Paul emailed this: "By any chance was he yelling "I'm King of the world!" and you were like "Get down Jack! Get down... oh, Jack, you're so crazy.""
It was almost like that! Only he wasn't a talented and poor hobo artist who drowned on account of wanting me to go on and have babies as I selfishly hogged the entire door frame. Come on Rose! There was plenty of room to share that floating door. I didn't cry in that movie for a reason. Stupidity leaves me cold. It's like trying to squeeze blood from a rock.
--------
Whenever I look up at the moon I think of Denise. This happened quite frequently in Goa where I saw a red full moon. Quite the cool sight. It's happening again up here. She told me about the moon in South America back in January. The moon is different out here too. It hangs like a cup in the sky these days.
--------
On the way up here I saw something rather disturbing.... not really all that horrible I suppose but it caught me off guard. I saw a tractor with a trailer attached. The trailor consisted of a metal cage and in it were a hundred or so school children in uniform. Their little fingers clamped around the wire cage so they would fall. The words "School Bus" were painted on the bottom of the trailer. Yikes.
4 Comments:
oh jamalalala I miss you! wow you really are in a pooporium. that elephant poop must really be a hinderance. we should exchange pictures of our personal pooporiums.

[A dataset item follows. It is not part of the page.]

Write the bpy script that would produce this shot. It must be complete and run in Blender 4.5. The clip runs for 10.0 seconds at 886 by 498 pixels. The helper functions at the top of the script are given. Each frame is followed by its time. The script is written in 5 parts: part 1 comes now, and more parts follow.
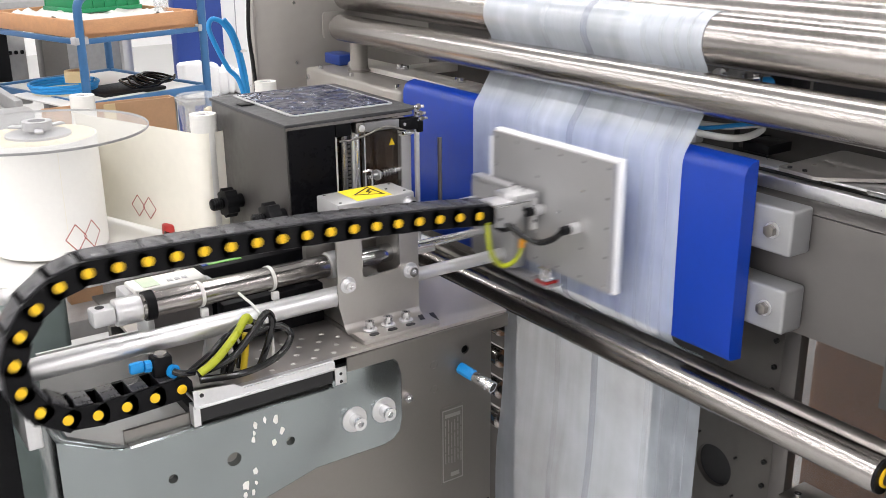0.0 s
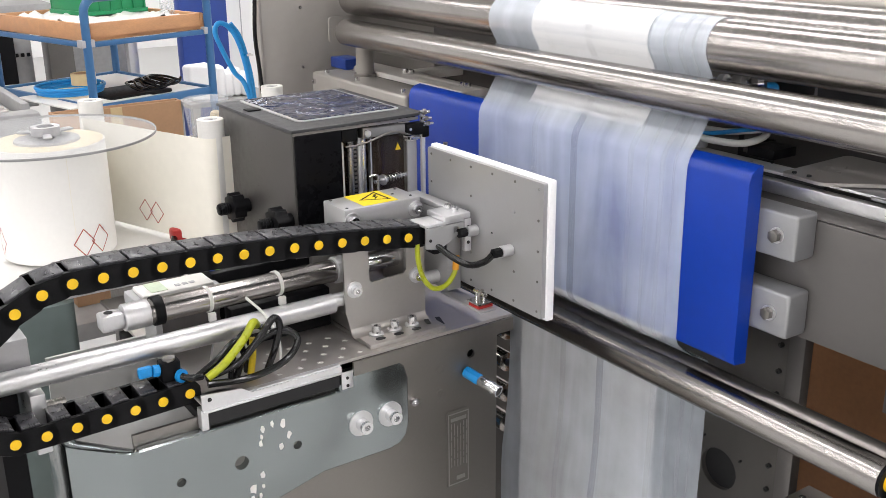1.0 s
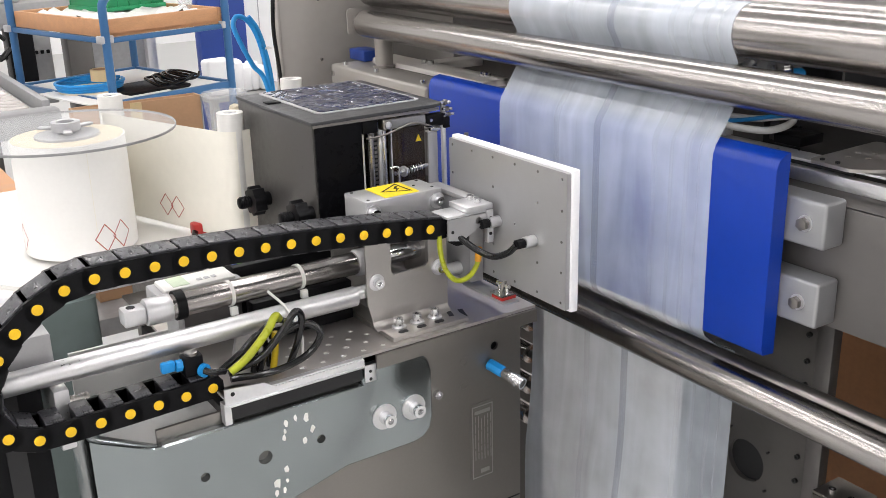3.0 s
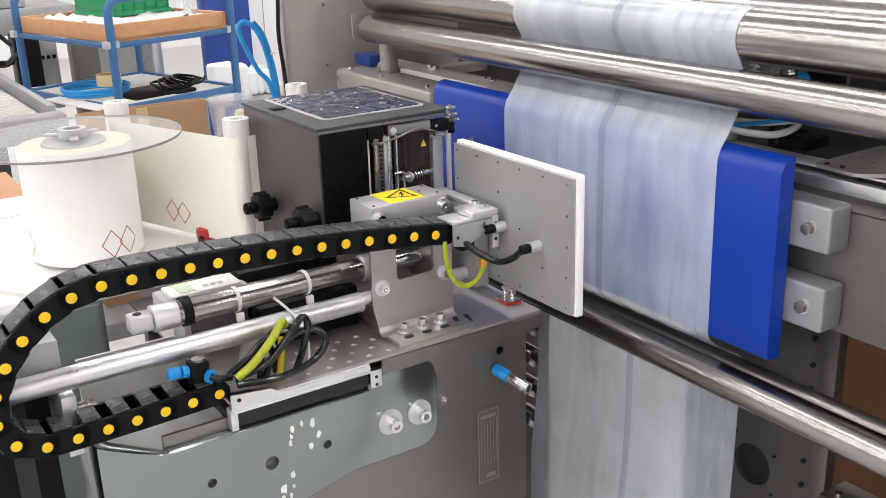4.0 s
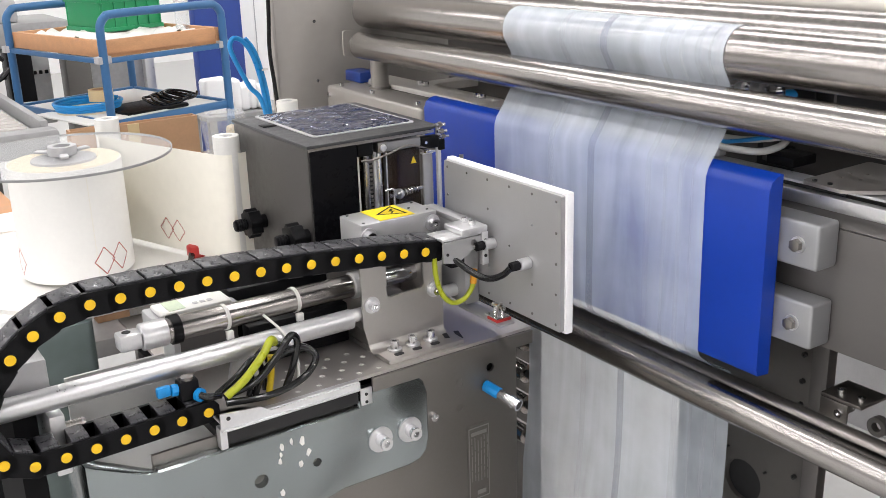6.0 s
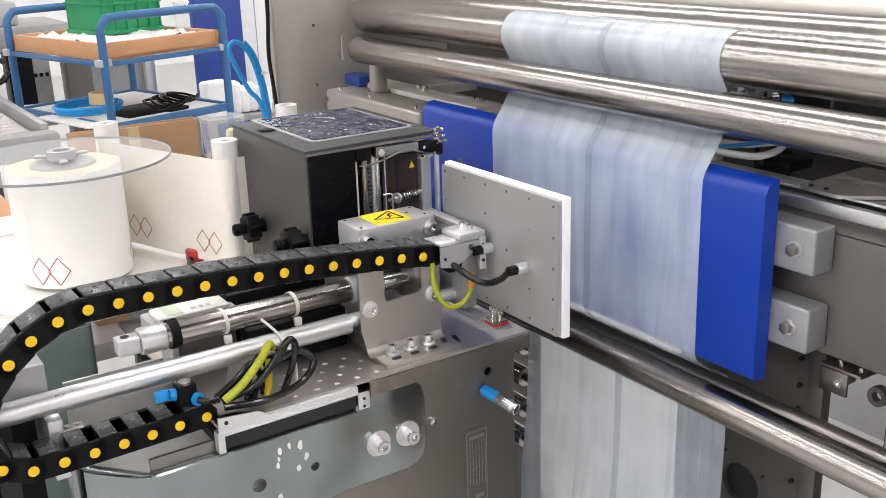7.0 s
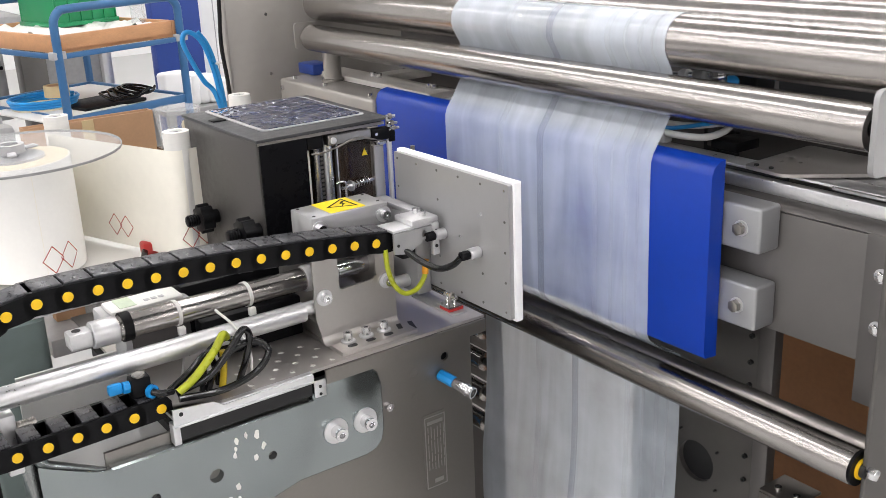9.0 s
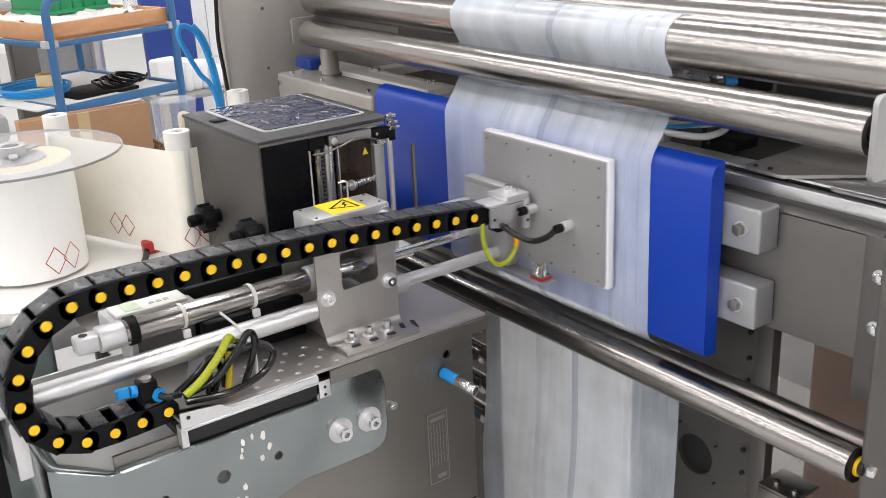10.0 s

that's a perfect idea! document the various poops from around the world.. (not your tho'.. we need local poops...) i think i smell a pullitzer.. no.. wait.. that's just monkey poop....
:D
Hasshole is no Hrithik Roshan, I'll tell you that much. A little something about Hrithik:
He has been called the first complete Bollywood actor who has no weakness and scores very high in every department: face, physique, voice, dancing, drama, romance, action, comedy, macho, softie...
Hrithik has six fingers on his right hand. Not so perfect now, is he? I bet you is poop smells like inscents.